Invasive plants often show high adaptability and phenotypic plasticity so that they can survive under altered environmental conditions (Davidson et al. 2011; Liu and van Kleunen 2017), but different invasive plants vary in their responses to environmental change, such as climate change (Dukes and Mooney 1999). Numerous case studies have demonstrated that invasive plants benefit from climate change (Dukes and Mooney 1999; Sorte et al. 2013; Liu et al. 2016; Mozdzer et al. 2016), especially N deposition and elevated CO2. Elevated CO2 can facilitate plant invasion by increasing plant photosynthesis, water use, growth rates, resource use efficiency, productivity, seed production and seed banks (Stewart and Potvin 1996; Smith et al. 2000; Weltzin et al. 2003; Ziska 2003; Dukes et al. 2011; Smith et al. 2013). N deposition can facilitate plant invasion by increasing N availability, plant-soil feedbacks, plant growth and competitive ability (Limpens et al. 2003; Zhang et al. 2010; He et al. 2011; Wan et al. 2019). In most research, these two factors are studied independently. Understanding how invasive plants respond to the interactive effect of elevated CO2 and N deposition is important but still underappreciated. Plant growth and biomass accumulation can be enhanced by elevated CO2, and the rates of these processes may be constrained by soil N availability (Luo et al. 2004; Feng et al. 2015). The invasion of Eupatorium adenophorum may be exacerbated by CO2 enrichment and N deposition (Lei et al. 2012).
Successful invasion by one plant not only is related to its adaptability to the environment but also depends on its ability to compete with other plants, including other invaders. As biological invasions increase in frequency, most habitats are invaded by multiple invasive plants, so interactions between different invasive species become more important (Shea and Chesson 2002). Invasive species can interact with each other (Russell et al. 2014; Kuebbing and Nunez 2014). One alien invasive species can be facilitated by another species, which is described as invasional meltdown (Simberloff and Von Holle 1999). Most known cases of invasional meltdown involve plants and organisms at other trophic levels, and there are few examples involving plant-plant interactions (Simberloff 2006). Invasion by one species can be negatively impacted by the presence of another invader, known as invasional interference (Yang et al. 2011; Rauschert and Shea 2012), especially when they require similar niches (Rauschert and Shea 2016). In some cases, these negative relationships may result in an invasive species replacing another invasive species, known as “overinvasion”, which is used to describe this phenomenon in an animal context (Russell et al. 2014). Many authors have noted that a decline in one nonnative species results in a rapid increase in another, which indicates that competition among invasive plants may be common (Kuebbing and Nunez 2014). Invasional interference and overinvasion are understudied in plants. For example, the replacement of Spartina anglica by Spartina alterniflora was deduced (Zhi et al. 2007) in China. It is also possible that the interactions are neutral, as supported by a meta-analysis on the interactions of invasive animals (Jackson 2015).

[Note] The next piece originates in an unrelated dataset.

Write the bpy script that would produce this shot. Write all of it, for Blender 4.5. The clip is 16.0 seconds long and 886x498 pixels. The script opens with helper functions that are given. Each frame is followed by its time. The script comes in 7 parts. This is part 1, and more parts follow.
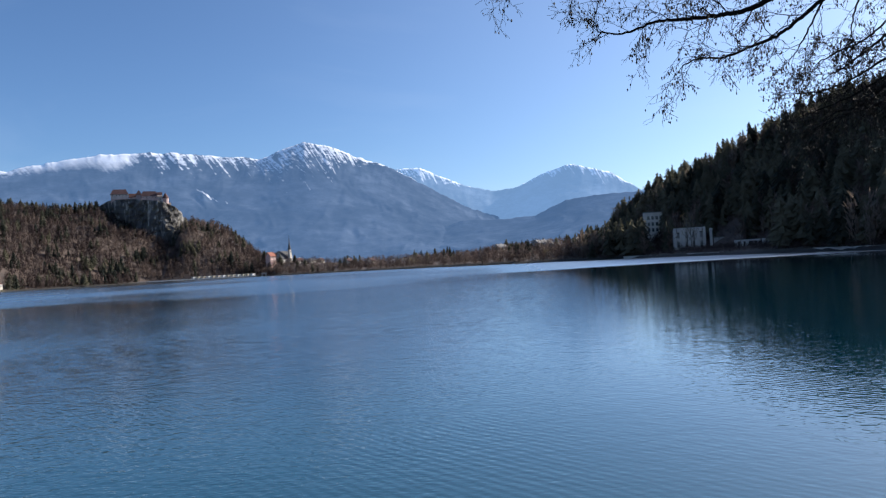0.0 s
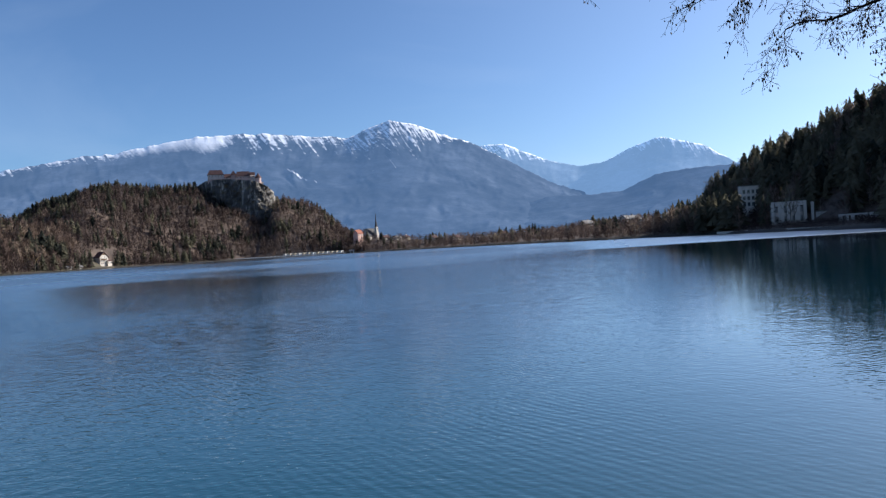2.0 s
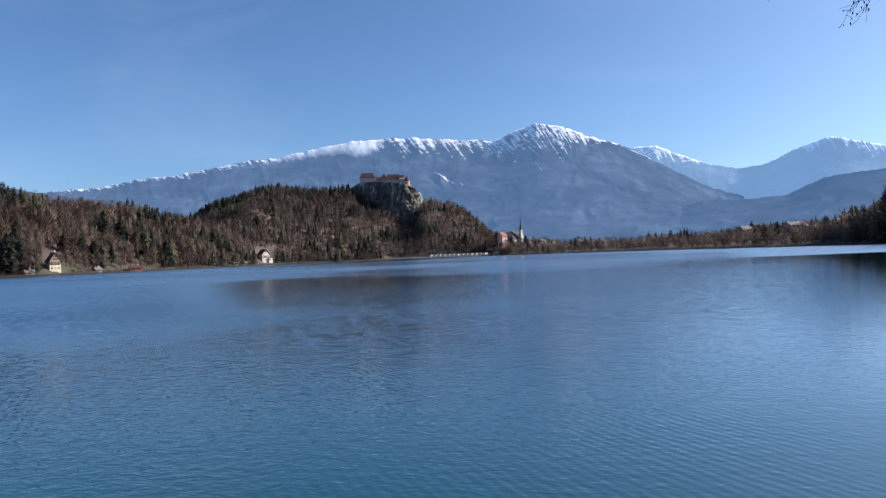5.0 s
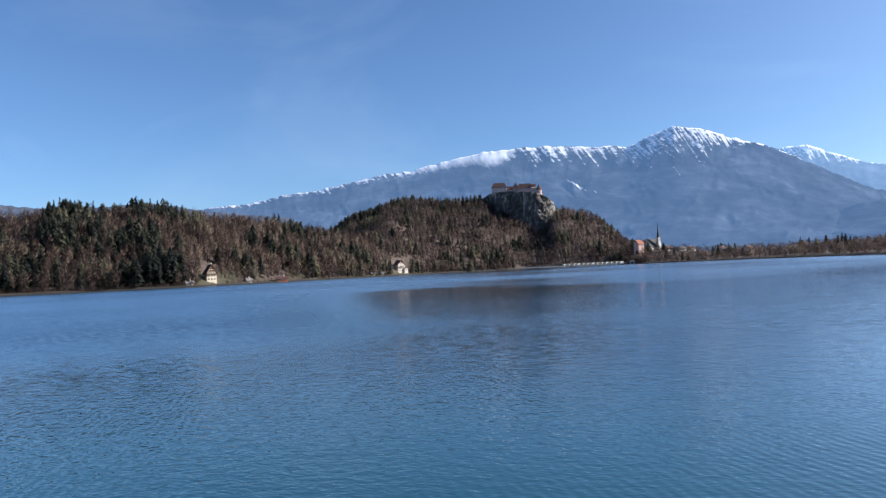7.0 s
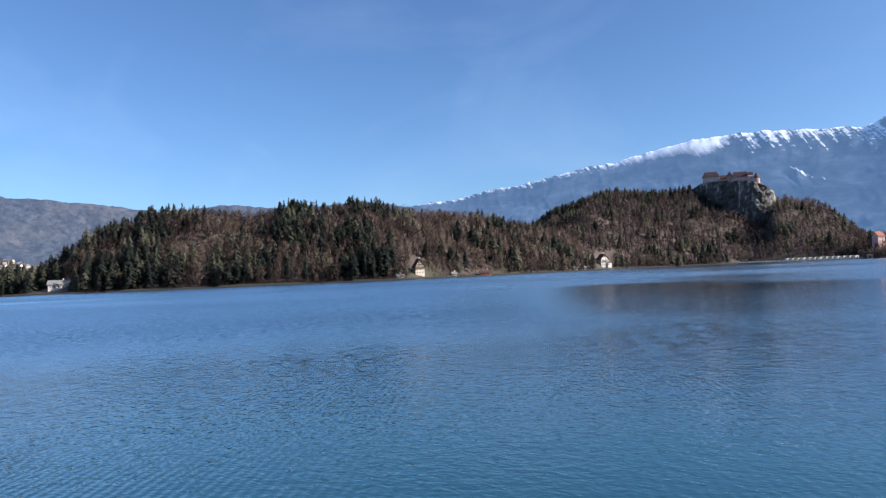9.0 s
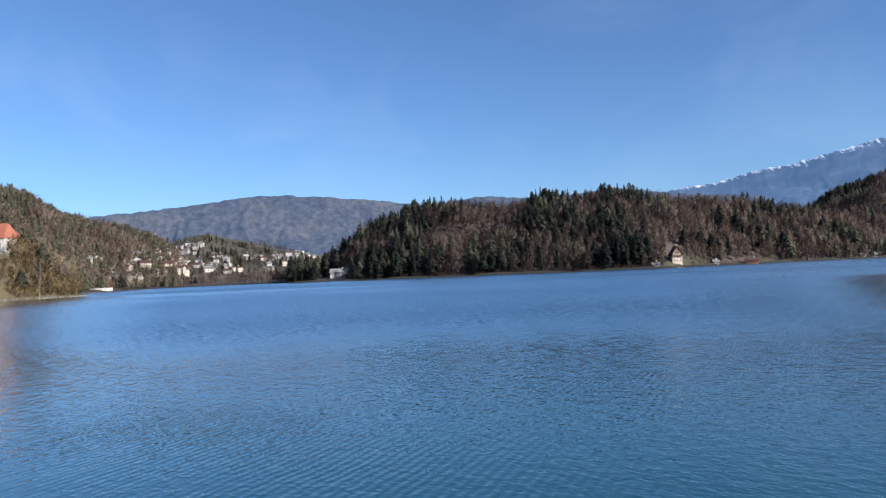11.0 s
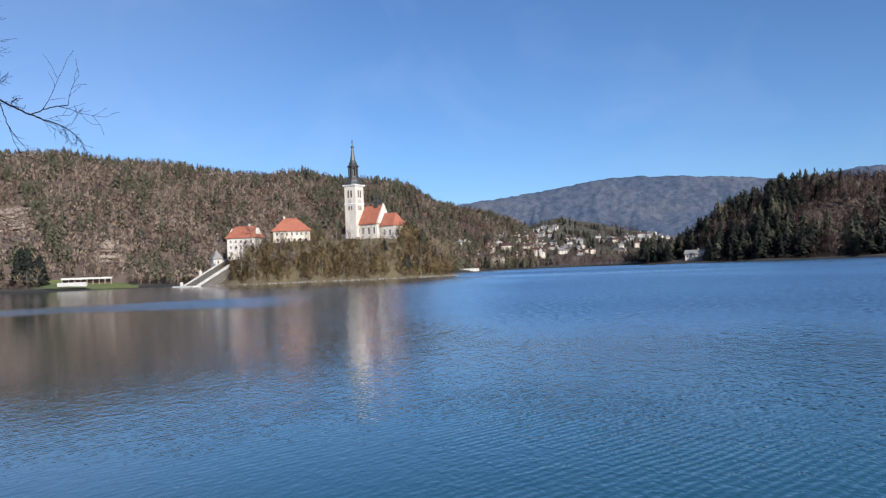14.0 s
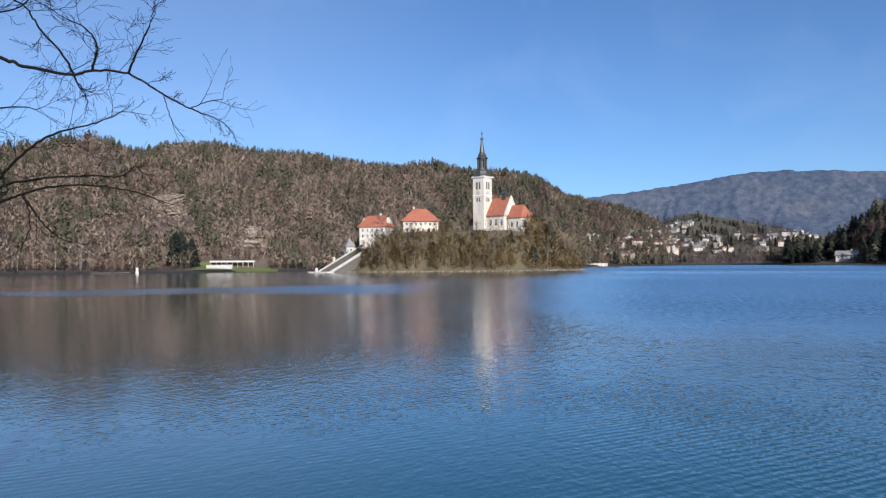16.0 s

The types of interactions among plants depend on environmental, species and individual features (Callaway and Walker, 1997). A series of studies have compared responses to climate change between invasive plants and native plants (Dukes and Mooney 1999; Liu et al. 2016) or naturalized alien plants and native plants (Sorte et al., 2013). However, different invasive plants are seldom compared in altered environments. Competitive ability varies with changes in environmental conditions; for example, an increased competitive advantage of invasive species has been attributed to higher N availability (Quinn et al., 2007). Variations in the environment can influence the intensity of competitive interactions (James and Richards 2007) and competitive relationships of plants because competing species respond differently to environmental change (Miller et al. 2007; Mamolos 2006). Moreover, competition relationships and elevated CO2 and N deposition often occur at the same time, and how these factors impact invasive species still needs to be determined.
To study the relationship of two notorious invasive plants, Ambrosia artemisiifolia (common ragweed) and Amaranthus retroflexus (redroot pigweed), and the impacts of elevated CO2 and N deposition on their relationship, we planted these two plants in monoculture and mixed culture under different environmental treatments, namely, elevated CO2, N deposition, elevated CO2 + N deposition and a control. The growth characters, biomass and relative yield of the two invasive species were all measured, and we also examined the seed production of common ragweed under competition and elevated CO2 and N deposition. We aimed to answer the following questions: (1) Do these two invasive alien plants respond to elevated CO2, N deposition and competition in the same way? (2) Does climate change impact the relationship between two invasive alien plants? (3) How do elevated CO2, N deposition and competition affect the reproduction of common ragweed?